═════ Data block
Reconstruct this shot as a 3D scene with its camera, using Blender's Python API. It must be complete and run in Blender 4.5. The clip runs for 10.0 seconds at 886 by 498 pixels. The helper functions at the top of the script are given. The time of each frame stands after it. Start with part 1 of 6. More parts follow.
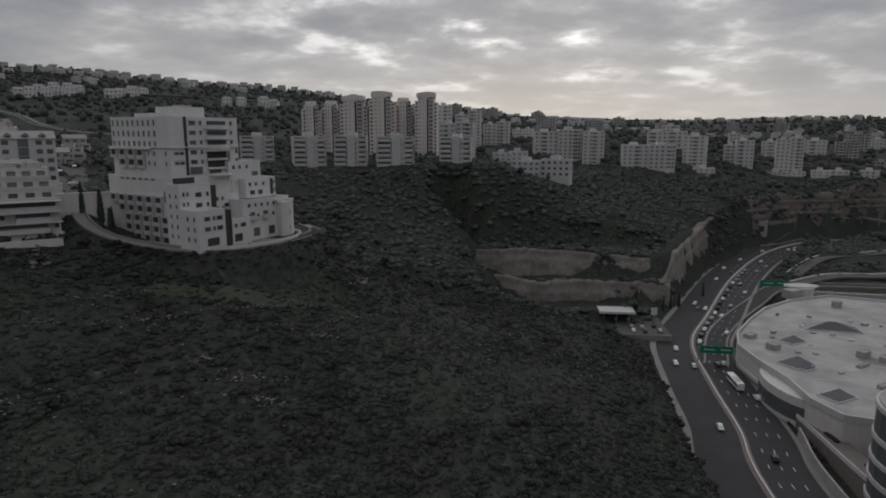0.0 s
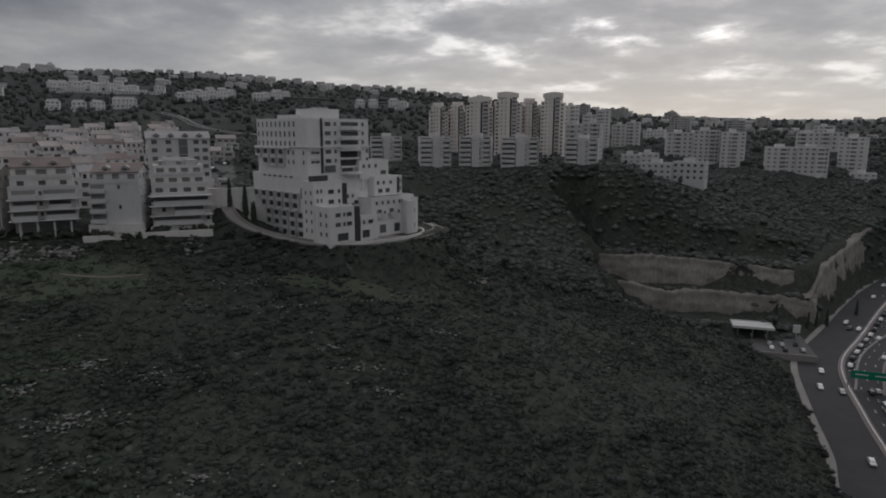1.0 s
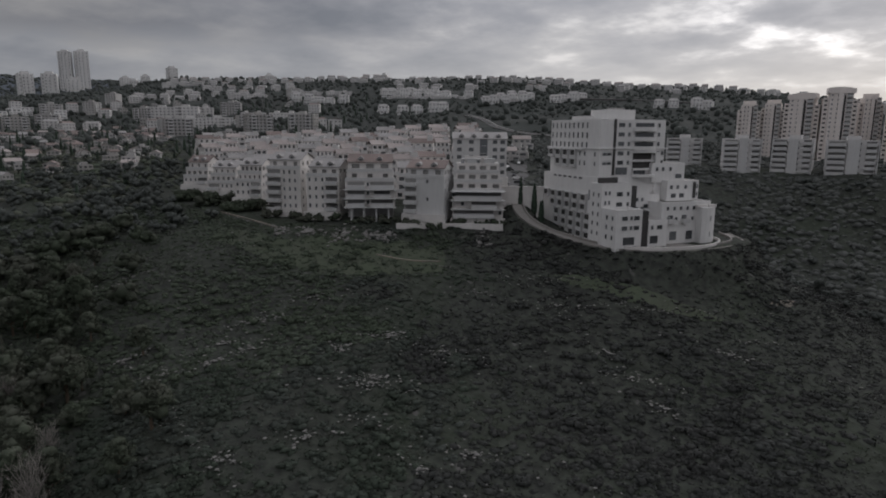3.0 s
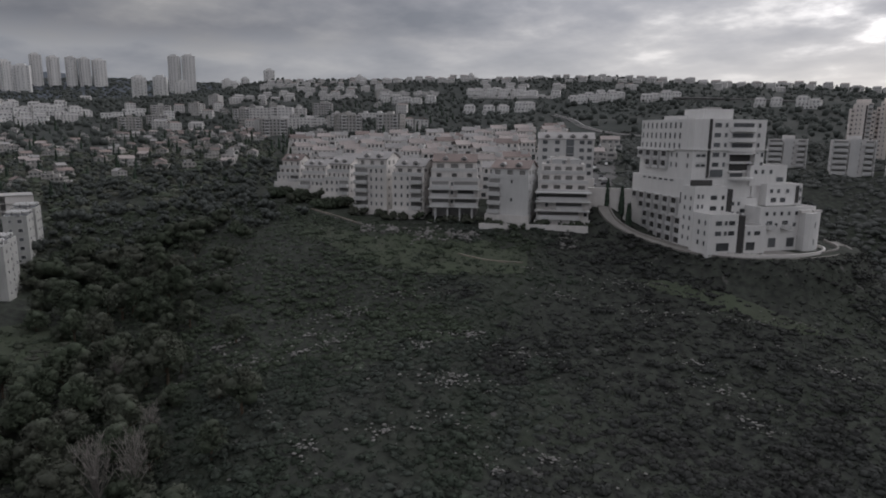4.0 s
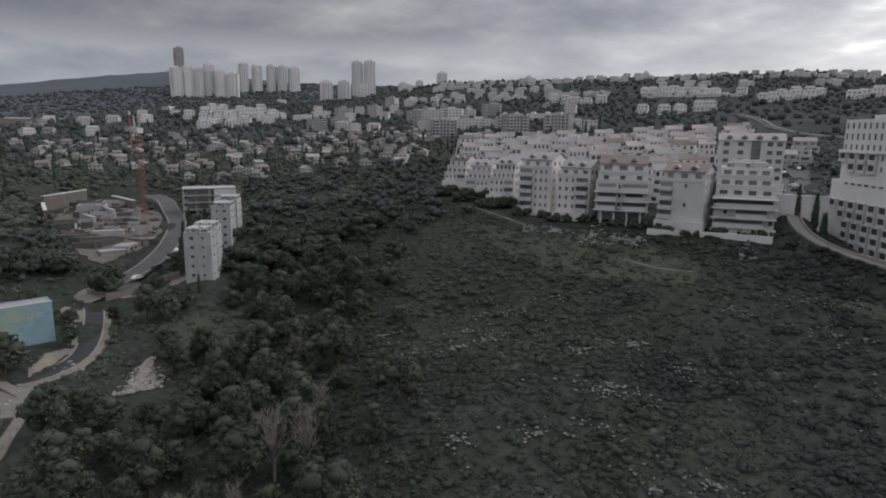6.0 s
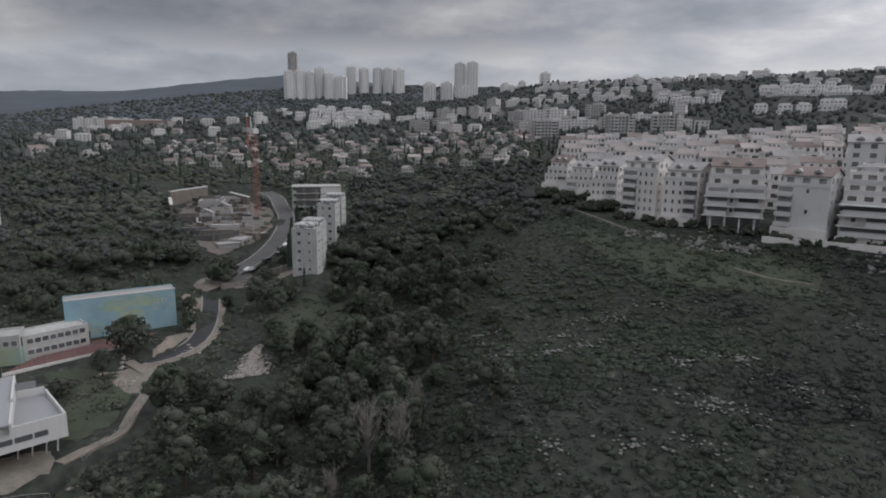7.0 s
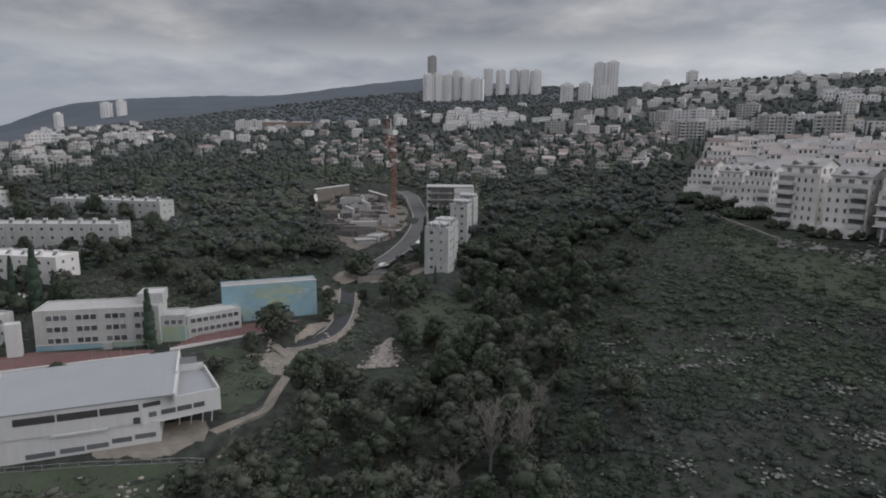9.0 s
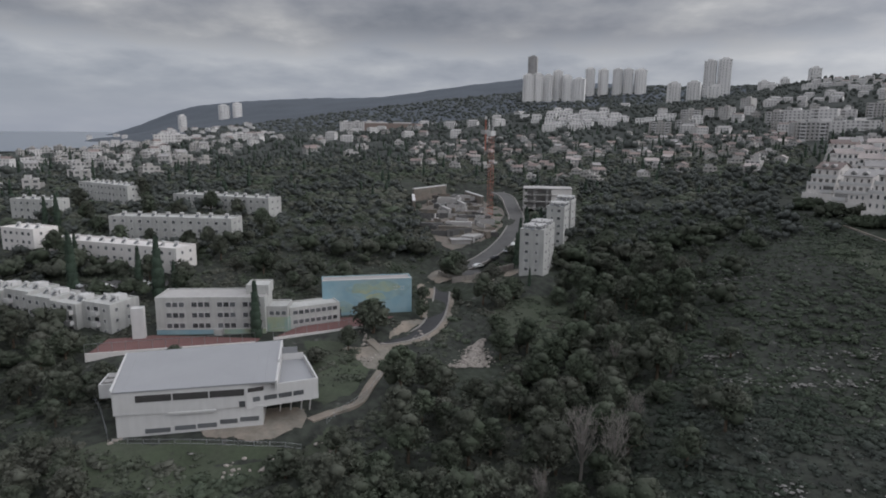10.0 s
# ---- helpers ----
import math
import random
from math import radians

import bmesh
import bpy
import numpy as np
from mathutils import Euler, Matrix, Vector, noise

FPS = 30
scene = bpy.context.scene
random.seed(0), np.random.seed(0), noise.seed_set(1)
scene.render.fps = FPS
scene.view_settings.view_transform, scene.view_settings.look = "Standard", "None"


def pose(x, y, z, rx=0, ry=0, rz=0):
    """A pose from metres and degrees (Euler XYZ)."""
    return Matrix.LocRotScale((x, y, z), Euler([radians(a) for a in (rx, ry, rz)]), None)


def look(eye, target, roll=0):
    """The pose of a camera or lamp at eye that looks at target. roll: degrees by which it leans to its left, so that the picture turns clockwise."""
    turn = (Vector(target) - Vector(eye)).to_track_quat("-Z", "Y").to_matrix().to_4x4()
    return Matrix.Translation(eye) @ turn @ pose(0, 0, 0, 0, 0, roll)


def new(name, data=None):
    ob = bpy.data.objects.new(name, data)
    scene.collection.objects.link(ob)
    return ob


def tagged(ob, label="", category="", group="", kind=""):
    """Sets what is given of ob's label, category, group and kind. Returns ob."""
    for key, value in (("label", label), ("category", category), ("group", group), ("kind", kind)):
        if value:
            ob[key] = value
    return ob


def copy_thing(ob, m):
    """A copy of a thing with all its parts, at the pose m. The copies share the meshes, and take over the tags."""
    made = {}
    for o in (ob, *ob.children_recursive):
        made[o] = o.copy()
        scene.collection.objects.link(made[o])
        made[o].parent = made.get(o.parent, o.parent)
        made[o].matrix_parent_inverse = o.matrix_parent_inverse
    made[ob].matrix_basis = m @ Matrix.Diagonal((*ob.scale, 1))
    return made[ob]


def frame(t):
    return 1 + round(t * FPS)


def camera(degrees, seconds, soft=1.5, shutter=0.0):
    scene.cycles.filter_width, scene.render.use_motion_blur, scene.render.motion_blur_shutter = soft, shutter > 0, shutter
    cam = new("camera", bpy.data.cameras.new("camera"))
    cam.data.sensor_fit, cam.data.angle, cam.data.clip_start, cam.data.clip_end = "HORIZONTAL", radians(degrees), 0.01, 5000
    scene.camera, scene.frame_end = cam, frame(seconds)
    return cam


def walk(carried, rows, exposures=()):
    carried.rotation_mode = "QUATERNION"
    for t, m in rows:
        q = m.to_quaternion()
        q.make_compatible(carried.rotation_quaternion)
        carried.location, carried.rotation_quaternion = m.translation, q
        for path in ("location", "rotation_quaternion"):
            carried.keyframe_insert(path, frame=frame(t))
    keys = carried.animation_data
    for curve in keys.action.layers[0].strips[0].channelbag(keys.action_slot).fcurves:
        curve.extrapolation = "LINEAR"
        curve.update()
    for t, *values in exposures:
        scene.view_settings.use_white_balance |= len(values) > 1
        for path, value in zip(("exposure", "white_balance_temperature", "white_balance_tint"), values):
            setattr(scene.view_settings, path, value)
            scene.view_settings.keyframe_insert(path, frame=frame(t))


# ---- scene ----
══════════
Write out the whole listing again, exactly, with no pictures.

• [Reply to the exercise]:
Reconstruct this shot as a 3D scene with its camera, using Blender's Python API. It must be complete and run in Blender 4.5. The clip runs for 10.0 seconds at 886 by 498 pixels. The helper functions at the top of the script are given. The time of each frame stands after it. Start with part 1 of 6. More parts follow.
0.0 s
1.0 s
3.0 s
4.0 s
6.0 s
7.0 s
9.0 s
10.0 s
# ---- helpers ----
import math
import random
from math import radians

import bmesh
import bpy
import numpy as np
from mathutils import Euler, Matrix, Vector, noise

FPS = 30
scene = bpy.context.scene
random.seed(0), np.random.seed(0), noise.seed_set(1)
scene.render.fps = FPS
scene.view_settings.view_transform, scene.view_settings.look = "Standard", "None"


def pose(x, y, z, rx=0, ry=0, rz=0):
    """A pose from metres and degrees (Euler XYZ)."""
    return Matrix.LocRotScale((x, y, z), Euler([radians(a) for a in (rx, ry, rz)]), None)


def look(eye, target, roll=0):
    """The pose of a camera or lamp at eye that looks at target. roll: degrees by which it leans to its left, so that the picture turns clockwise."""
    turn = (Vector(target) - Vector(eye)).to_track_quat("-Z", "Y").to_matrix().to_4x4()
    return Matrix.Translation(eye) @ turn @ pose(0, 0, 0, 0, 0, roll)


def new(name, data=None):
    ob = bpy.data.objects.new(name, data)
    scene.collection.objects.link(ob)
    return ob


def tagged(ob, label="", category="", group="", kind=""):
    """Sets what is given of ob's label, category, group and kind. Returns ob."""
    for key, value in (("label", label), ("category", category), ("group", group), ("kind", kind)):
        if value:
            ob[key] = value
    return ob


def copy_thing(ob, m):
    """A copy of a thing with all its parts, at the pose m. The copies share the meshes, and take over the tags."""
    made = {}
    for o in (ob, *ob.children_recursive):
        made[o] = o.copy()
        scene.collection.objects.link(made[o])
        made[o].parent = made.get(o.parent, o.parent)
        made[o].matrix_parent_inverse = o.matrix_parent_inverse
    made[ob].matrix_basis = m @ Matrix.Diagonal((*ob.scale, 1))
    return made[ob]


def frame(t):
    return 1 + round(t * FPS)


def camera(degrees, seconds, soft=1.5, shutter=0.0):
    scene.cycles.filter_width, scene.render.use_motion_blur, scene.render.motion_blur_shutter = soft, shutter > 0, shutter
    cam = new("camera", bpy.data.cameras.new("camera"))
    cam.data.sensor_fit, cam.data.angle, cam.data.clip_start, cam.data.clip_end = "HORIZONTAL", radians(degrees), 0.01, 5000
    scene.camera, scene.frame_end = cam, frame(seconds)
    return cam


def walk(carried, rows, exposures=()):
    carried.rotation_mode = "QUATERNION"
    for t, m in rows:
        q = m.to_quaternion()
        q.make_compatible(carried.rotation_quaternion)
        carried.location, carried.rotation_quaternion = m.translation, q
        for path in ("location", "rotation_quaternion"):
            carried.keyframe_insert(path, frame=frame(t))
    keys = carried.animation_data
    for curve in keys.action.layers[0].strips[0].channelbag(keys.action_slot).fcurves:
        curve.extrapolation = "LINEAR"
        curve.update()
    for t, *values in exposures:
        scene.view_settings.use_white_balance |= len(values) > 1
        for path, value in zip(("exposure", "white_balance_temperature", "white_balance_tint"), values):
            setattr(scene.view_settings, path, value)
            scene.view_settings.keyframe_insert(path, frame=frame(t))


# ---- scene ----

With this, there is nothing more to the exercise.